In his homily in the Cenaculum, John Paul noted that the Christian Eucharist grew out of the Jewish Passover rite. He has attempted throughout his papacy to improve Catholic-Jewish relations by stressing the common biblical roots of the two faiths.

In taking the cup filled with wine, blessing it, and giving it to his disciples, Jesus was re-enacting "part of the Passover rite of the Old Testament" but also proclaiming "the saving mystery of his Passion and death," the pope said.

Repeating the words of the Mass, the pope said that on the night before his death, Jesus said to his disciples, "This is my body, which is given for you."

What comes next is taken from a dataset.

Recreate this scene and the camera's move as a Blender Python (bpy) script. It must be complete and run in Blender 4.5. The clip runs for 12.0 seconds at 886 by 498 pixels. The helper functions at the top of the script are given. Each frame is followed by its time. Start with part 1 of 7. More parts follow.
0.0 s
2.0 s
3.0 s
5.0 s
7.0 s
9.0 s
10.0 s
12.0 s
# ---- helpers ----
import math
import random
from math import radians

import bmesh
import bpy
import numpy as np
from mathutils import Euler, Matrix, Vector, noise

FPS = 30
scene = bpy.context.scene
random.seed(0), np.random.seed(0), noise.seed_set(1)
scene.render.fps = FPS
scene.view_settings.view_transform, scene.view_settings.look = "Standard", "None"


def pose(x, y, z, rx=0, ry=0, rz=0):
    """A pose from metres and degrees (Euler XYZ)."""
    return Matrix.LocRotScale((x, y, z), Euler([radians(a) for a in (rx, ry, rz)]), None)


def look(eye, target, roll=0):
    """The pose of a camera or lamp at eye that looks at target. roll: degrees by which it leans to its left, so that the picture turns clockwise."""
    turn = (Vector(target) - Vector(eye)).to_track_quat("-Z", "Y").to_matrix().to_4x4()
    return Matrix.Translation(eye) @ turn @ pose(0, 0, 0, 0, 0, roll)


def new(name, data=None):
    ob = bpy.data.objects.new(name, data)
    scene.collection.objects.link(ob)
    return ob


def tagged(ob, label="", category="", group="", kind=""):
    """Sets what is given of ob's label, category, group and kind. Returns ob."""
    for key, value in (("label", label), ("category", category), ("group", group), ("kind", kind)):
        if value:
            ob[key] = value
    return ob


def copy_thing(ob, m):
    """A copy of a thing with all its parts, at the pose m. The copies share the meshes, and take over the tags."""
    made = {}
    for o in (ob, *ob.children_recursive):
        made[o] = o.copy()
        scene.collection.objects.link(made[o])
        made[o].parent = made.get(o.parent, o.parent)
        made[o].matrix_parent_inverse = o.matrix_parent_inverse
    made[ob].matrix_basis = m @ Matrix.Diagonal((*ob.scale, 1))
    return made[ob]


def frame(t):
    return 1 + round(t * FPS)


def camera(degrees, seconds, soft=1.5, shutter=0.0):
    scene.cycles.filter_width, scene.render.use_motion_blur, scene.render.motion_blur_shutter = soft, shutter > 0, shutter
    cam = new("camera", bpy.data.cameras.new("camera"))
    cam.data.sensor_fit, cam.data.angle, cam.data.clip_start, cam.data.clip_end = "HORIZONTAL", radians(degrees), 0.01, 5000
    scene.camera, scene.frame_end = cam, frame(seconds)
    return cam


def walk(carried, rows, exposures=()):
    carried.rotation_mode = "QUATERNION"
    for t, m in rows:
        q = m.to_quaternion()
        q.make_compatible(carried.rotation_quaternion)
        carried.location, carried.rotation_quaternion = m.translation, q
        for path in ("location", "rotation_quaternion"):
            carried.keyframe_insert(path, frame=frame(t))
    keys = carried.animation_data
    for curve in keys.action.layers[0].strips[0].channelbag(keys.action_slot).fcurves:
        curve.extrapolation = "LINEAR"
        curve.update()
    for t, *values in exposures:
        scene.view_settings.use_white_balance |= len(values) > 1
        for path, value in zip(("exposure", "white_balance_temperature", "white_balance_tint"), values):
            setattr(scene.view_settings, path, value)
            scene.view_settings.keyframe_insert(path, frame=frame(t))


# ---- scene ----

"It is with deep emotion that we listen once more to these words spoken here in this Upper Room 2,000 years ago," John Paul said. "Since then they have been repeated, generation after generation, by those who share the priesthood of Christ through the sacrament of Holy Orders."

"In a sense, Peter and the Apostles, in the person of their successors, have come back to the Upper Room to profess the unchanging faith of the church," the pontiff said. "For that reason, I wish to sign this year's 'Letter to Priests for Holy Thursday' here in the Upper Room where the one priesthood of Jesus Christ, in which we all share, was instituted."

Sharpshooters were stationed on the roofs and balconies of the honey-colored stone buildings of the old city as the pope passed in a small, silver-colored sedan. They were part of a security force of 5,000 police deployed in Jerusalem in Israel's "Operation Old Friend" to protect the pope.